Hatırlayın; Tank palet fabrikası da yine aynı ortaklara verilmişti. TRBOR Teknolojileri adlı firmanın yönetiminde de BMC Genel Müdürü var. TRBOR Teknolojileri aynı zamanda BMC Power Motor'un adresine taşınmış.
Yani… Sen ben bizim oğlaaan!
Bakın TRBOR teknolojilerinin en büyük ortağı yüzde 37 hisseye sahip Bor Savunma Teknolojileri adlı bu firma kamu kurumu değil. Firma, 2018 Nisan'da 50 bin TL sermaye ile Talip Öztürk tarafından kurulmuş.
BMC'nin başındaki Ethem Sancak ise 1. Türk Savunma Sanayii Zirvesinde şunları söylüyordu:
"Liderimiz bana, 'ne yaparız' dedi. Sizin büyük ferasetinizle Arapların onurlu bir bölümünü kendine getirttiniz. Katar'la neredeyse tek millet iki devlet haline geldik. Allah da gani gani para vermiş Katar'a. Emir de sizi kırmaz. Katar devletini ve silahlı kuvvetlerini bana ortak ederseniz bu işin altından kalkarız. Sağ olsun sayın Emir'i aradı o da kırmadı. BMC'nin yüzde 50 eksi birini Katar ordusuna sattım. Tek başıma yapmak istemiyordum. Benim gibi bir deli bir Laz ortak dönerdi Sayın Cumhurbaşkanım. Onu da yanıma aldım. Talip Öztürk, eşit bölüştük."

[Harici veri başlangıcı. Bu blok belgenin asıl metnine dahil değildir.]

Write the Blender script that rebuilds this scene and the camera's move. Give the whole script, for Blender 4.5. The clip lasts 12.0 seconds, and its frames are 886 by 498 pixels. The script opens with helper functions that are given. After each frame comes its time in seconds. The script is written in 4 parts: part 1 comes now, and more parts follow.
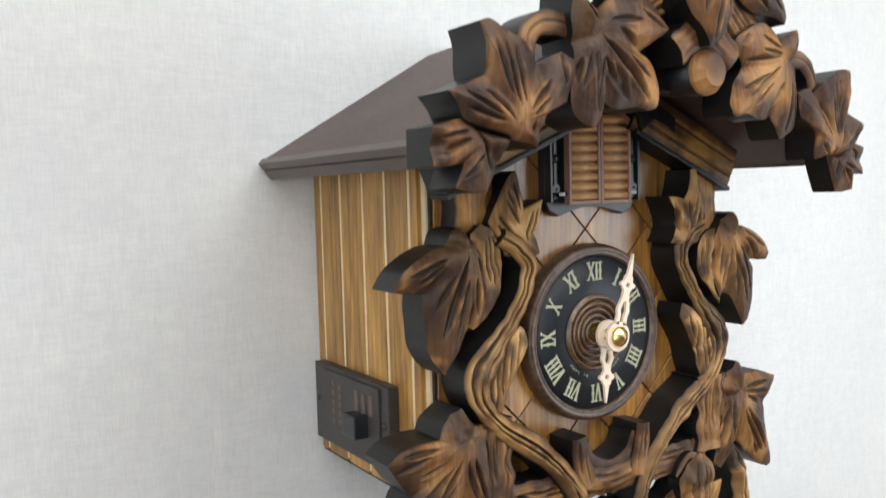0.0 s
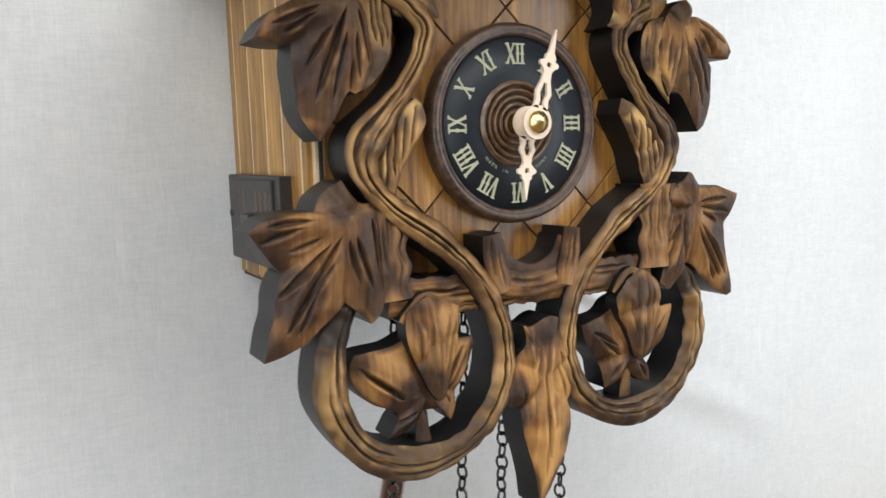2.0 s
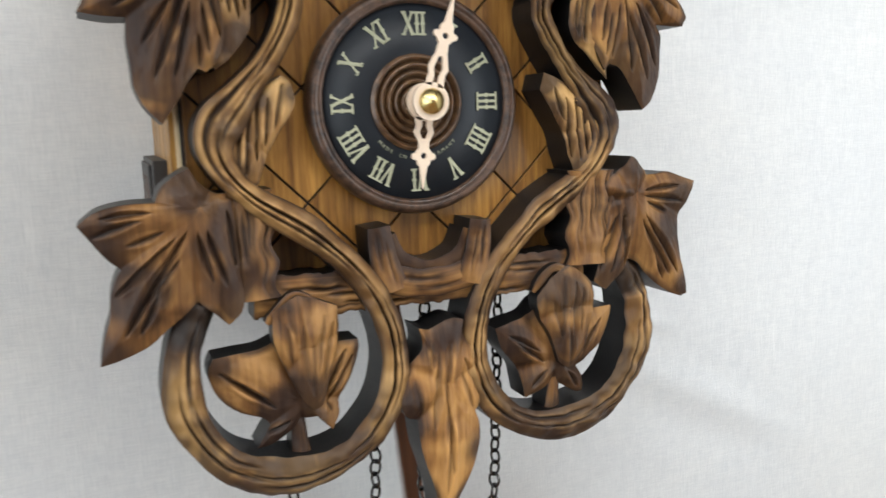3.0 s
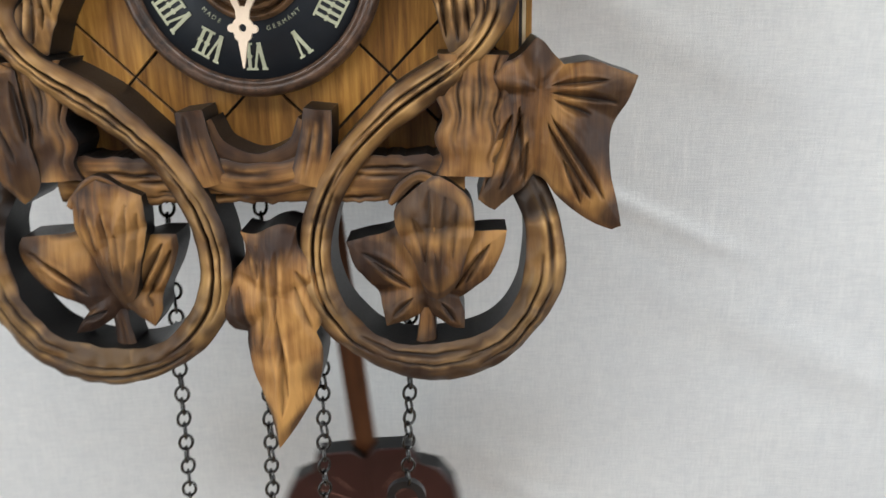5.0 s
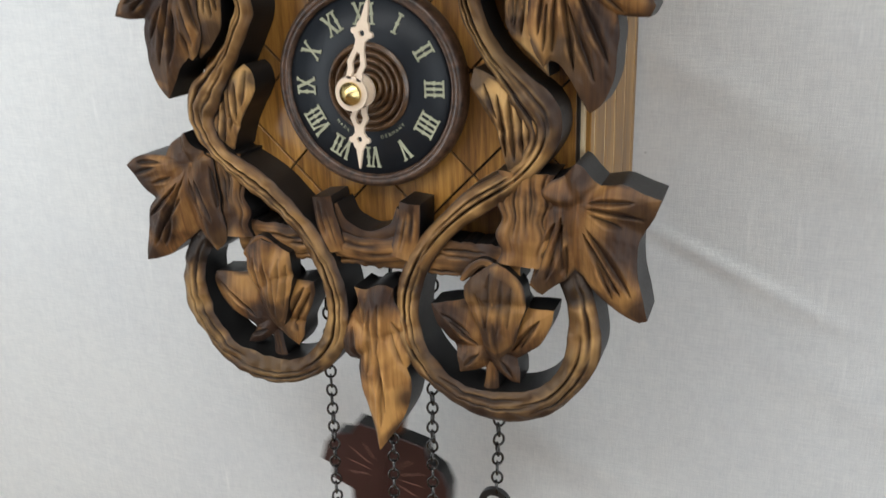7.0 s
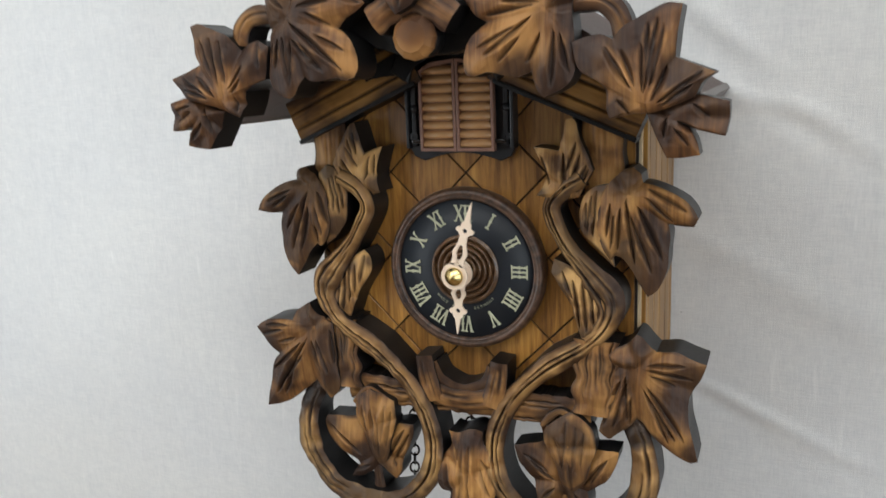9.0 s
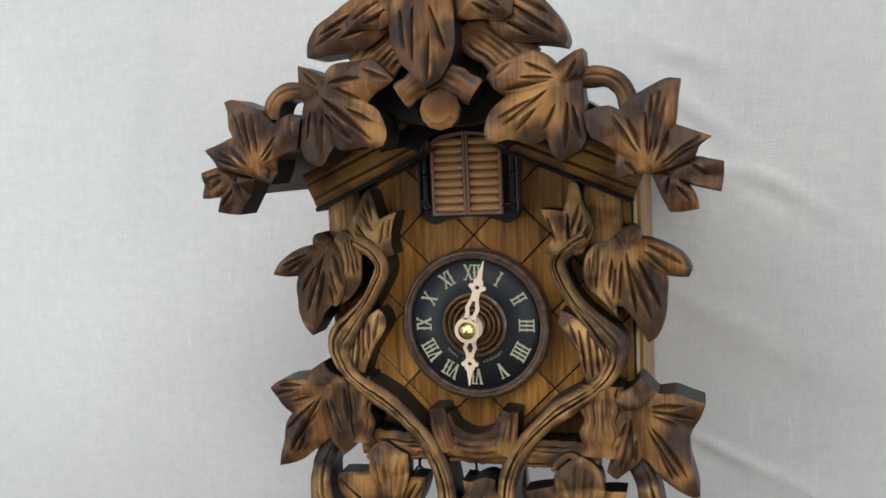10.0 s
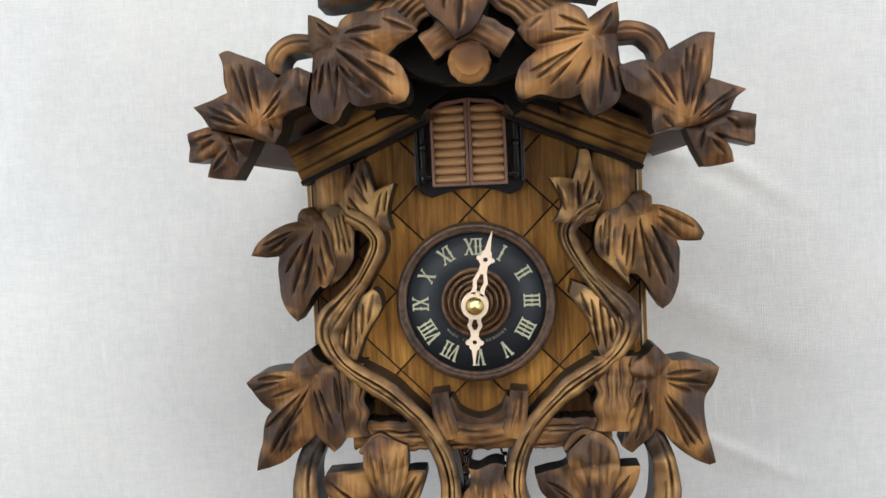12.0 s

CHP Balıkesir Milletvekili Ensar Aytekin de haklı olarak soru önergesinde, "Şimdi bu konuşmada adı geçen BMC, Katar, Talip Öztürk, Savunma Sanayi ve ülkemiz için hayati önem arz eden bir yatırımda niye varlar? Hangi sıfatla ve hangi görevle dâhil edildiler" diye soruyor. Aytekin şöyle diyor:
"Tank Palet yetmedi, BorKarbür'ü de Katarlılara veriyorlar."

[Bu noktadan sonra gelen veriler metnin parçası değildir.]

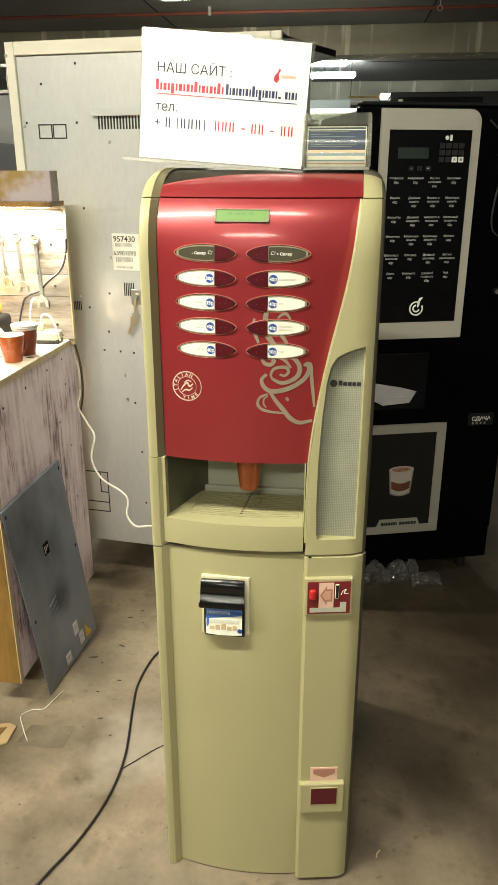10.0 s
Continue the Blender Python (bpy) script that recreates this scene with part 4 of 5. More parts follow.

Ben de soruyorum o zaman; Savunma sanayimiz için hayati önem arz eden bu yatırıma devlet kurumlarımız var iken neden özel şirketler bu yatırma dahil ediliyor? Bugün kazanacağımız 3 kuruş için yine gelecekte kazanacağımız 50 kuruştan vazgeçiyoruz.